_DATA SEGMENT_.

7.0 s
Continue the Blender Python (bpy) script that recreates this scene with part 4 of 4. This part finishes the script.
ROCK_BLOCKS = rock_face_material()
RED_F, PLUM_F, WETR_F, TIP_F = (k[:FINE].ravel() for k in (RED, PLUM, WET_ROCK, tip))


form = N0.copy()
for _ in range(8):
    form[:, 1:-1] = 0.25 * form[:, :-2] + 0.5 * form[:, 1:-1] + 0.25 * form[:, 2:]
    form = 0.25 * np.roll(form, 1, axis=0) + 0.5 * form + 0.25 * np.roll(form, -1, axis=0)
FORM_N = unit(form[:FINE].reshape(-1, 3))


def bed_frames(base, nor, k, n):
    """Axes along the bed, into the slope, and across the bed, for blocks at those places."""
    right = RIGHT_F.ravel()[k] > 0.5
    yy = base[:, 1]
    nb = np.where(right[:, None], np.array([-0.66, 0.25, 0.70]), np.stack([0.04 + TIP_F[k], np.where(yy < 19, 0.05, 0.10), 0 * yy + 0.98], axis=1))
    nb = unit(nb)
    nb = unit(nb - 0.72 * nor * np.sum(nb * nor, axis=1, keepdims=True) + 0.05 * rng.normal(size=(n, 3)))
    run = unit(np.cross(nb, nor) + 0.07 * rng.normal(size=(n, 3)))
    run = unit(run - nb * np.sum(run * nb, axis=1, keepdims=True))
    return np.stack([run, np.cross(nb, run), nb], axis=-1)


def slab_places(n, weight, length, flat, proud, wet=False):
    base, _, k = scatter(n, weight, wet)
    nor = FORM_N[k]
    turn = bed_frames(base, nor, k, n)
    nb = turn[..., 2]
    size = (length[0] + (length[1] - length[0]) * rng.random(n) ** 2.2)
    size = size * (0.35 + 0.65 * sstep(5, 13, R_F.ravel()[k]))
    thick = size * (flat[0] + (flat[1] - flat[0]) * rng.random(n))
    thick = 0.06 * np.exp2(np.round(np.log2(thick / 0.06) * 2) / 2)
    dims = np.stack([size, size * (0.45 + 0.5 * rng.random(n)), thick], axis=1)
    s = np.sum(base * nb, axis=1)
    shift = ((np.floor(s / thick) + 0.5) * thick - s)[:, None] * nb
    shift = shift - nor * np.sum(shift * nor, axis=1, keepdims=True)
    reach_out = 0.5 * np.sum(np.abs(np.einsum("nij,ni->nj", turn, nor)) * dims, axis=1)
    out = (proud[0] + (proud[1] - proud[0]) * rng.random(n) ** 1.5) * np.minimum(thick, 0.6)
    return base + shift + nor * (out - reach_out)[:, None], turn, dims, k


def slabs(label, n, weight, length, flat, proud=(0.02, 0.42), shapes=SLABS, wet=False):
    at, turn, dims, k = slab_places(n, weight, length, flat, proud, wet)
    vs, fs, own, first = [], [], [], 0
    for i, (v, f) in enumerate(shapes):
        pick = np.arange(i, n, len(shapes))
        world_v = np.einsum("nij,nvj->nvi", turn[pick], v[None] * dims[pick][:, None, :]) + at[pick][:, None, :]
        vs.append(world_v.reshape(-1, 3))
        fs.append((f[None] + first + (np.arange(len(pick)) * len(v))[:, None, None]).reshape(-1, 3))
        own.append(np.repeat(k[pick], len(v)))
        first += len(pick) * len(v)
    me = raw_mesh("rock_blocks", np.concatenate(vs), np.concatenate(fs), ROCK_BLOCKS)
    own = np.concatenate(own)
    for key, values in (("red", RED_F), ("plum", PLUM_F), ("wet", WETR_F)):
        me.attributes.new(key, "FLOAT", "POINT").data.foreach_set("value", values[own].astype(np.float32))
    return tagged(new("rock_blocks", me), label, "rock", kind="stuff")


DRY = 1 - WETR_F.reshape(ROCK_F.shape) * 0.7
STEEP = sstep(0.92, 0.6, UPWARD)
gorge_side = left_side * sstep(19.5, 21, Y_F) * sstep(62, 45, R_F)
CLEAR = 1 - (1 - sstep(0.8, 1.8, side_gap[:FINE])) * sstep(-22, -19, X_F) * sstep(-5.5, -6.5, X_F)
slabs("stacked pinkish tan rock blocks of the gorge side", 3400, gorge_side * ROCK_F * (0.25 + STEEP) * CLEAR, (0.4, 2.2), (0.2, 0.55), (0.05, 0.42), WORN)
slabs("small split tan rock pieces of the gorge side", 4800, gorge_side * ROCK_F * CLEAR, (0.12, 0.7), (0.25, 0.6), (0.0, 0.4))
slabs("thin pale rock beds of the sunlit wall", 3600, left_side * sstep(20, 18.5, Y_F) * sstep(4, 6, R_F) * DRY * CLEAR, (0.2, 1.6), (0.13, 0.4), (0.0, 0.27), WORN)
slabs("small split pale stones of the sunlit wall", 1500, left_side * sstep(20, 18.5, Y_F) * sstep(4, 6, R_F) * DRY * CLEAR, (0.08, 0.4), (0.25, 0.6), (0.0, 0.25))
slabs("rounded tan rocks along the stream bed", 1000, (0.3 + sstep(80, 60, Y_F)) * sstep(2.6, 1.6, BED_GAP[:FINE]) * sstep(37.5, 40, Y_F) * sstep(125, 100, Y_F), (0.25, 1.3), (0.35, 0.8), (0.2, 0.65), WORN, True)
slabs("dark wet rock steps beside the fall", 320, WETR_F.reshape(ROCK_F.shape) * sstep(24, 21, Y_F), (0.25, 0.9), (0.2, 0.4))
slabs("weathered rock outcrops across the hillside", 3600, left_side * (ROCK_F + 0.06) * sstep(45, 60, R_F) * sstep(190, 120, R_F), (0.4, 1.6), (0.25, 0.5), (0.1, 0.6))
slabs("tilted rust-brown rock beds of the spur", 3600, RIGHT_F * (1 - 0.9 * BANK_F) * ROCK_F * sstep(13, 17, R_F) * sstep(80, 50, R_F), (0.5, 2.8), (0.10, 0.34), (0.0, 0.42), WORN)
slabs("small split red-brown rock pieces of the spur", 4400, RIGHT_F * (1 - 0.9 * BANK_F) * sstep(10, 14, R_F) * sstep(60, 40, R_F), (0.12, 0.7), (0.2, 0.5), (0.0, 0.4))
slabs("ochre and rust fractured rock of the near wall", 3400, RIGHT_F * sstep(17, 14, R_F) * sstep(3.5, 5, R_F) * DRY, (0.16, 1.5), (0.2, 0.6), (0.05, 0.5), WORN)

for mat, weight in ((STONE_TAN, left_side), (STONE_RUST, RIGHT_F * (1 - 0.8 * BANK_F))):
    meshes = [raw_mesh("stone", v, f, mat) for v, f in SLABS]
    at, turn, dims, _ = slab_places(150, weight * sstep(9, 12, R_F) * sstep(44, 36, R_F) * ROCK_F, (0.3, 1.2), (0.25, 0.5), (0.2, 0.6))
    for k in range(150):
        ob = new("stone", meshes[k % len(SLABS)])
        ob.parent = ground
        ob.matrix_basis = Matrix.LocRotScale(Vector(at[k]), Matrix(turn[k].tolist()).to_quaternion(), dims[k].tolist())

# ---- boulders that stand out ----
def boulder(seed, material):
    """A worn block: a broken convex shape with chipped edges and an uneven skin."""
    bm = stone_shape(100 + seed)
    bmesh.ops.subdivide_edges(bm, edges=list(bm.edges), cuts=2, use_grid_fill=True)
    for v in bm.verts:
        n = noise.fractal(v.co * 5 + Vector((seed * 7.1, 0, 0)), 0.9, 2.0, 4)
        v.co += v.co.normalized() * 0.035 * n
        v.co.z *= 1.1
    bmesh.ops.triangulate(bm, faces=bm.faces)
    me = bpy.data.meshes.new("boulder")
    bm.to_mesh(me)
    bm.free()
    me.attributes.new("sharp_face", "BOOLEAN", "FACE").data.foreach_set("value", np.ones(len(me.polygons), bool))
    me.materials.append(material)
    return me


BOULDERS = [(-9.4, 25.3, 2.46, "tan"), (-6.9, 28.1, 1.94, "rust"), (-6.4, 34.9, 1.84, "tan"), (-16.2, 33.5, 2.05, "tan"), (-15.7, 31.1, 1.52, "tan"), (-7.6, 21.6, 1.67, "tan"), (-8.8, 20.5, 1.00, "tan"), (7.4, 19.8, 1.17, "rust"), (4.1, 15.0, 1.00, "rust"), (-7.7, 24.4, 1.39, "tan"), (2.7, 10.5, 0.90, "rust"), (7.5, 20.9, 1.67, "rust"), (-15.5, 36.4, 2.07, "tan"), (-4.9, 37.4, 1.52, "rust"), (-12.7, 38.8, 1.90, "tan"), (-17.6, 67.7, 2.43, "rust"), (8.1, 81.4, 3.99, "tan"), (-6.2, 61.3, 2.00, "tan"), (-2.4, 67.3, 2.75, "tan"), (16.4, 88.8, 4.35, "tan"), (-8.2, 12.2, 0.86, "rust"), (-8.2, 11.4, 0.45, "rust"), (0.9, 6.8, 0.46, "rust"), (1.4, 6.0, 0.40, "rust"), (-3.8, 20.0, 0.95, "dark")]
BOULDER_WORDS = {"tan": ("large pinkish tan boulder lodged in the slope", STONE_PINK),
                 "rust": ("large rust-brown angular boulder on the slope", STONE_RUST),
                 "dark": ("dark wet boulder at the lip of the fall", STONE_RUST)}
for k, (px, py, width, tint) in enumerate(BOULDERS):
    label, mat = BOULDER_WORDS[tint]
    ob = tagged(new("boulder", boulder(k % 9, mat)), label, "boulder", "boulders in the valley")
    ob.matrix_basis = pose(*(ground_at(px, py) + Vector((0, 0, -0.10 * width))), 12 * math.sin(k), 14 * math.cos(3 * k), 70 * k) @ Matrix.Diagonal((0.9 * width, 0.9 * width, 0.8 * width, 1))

_PROBLEM DESCRIPTION_. Exactly as they stand, set down the lines from the top of the data through the line with "return np.stack([run, np.cross(nb, run), nb], axis=-1)".

_FINAL ANSWER_.
7.0 s
Continue the Blender Python (bpy) script that recreates this scene with part 4 of 4. This part finishes the script.
ROCK_BLOCKS = rock_face_material()
RED_F, PLUM_F, WETR_F, TIP_F = (k[:FINE].ravel() for k in (RED, PLUM, WET_ROCK, tip))


form = N0.copy()
for _ in range(8):
    form[:, 1:-1] = 0.25 * form[:, :-2] + 0.5 * form[:, 1:-1] + 0.25 * form[:, 2:]
    form = 0.25 * np.roll(form, 1, axis=0) + 0.5 * form + 0.25 * np.roll(form, -1, axis=0)
FORM_N = unit(form[:FINE].reshape(-1, 3))


def bed_frames(base, nor, k, n):
    """Axes along the bed, into the slope, and across the bed, for blocks at those places."""
    right = RIGHT_F.ravel()[k] > 0.5
    yy = base[:, 1]
    nb = np.where(right[:, None], np.array([-0.66, 0.25, 0.70]), np.stack([0.04 + TIP_F[k], np.where(yy < 19, 0.05, 0.10), 0 * yy + 0.98], axis=1))
    nb = unit(nb)
    nb = unit(nb - 0.72 * nor * np.sum(nb * nor, axis=1, keepdims=True) + 0.05 * rng.normal(size=(n, 3)))
    run = unit(np.cross(nb, nor) + 0.07 * rng.normal(size=(n, 3)))
    run = unit(run - nb * np.sum(run * nb, axis=1, keepdims=True))
    return np.stack([run, np.cross(nb, run), nb], axis=-1)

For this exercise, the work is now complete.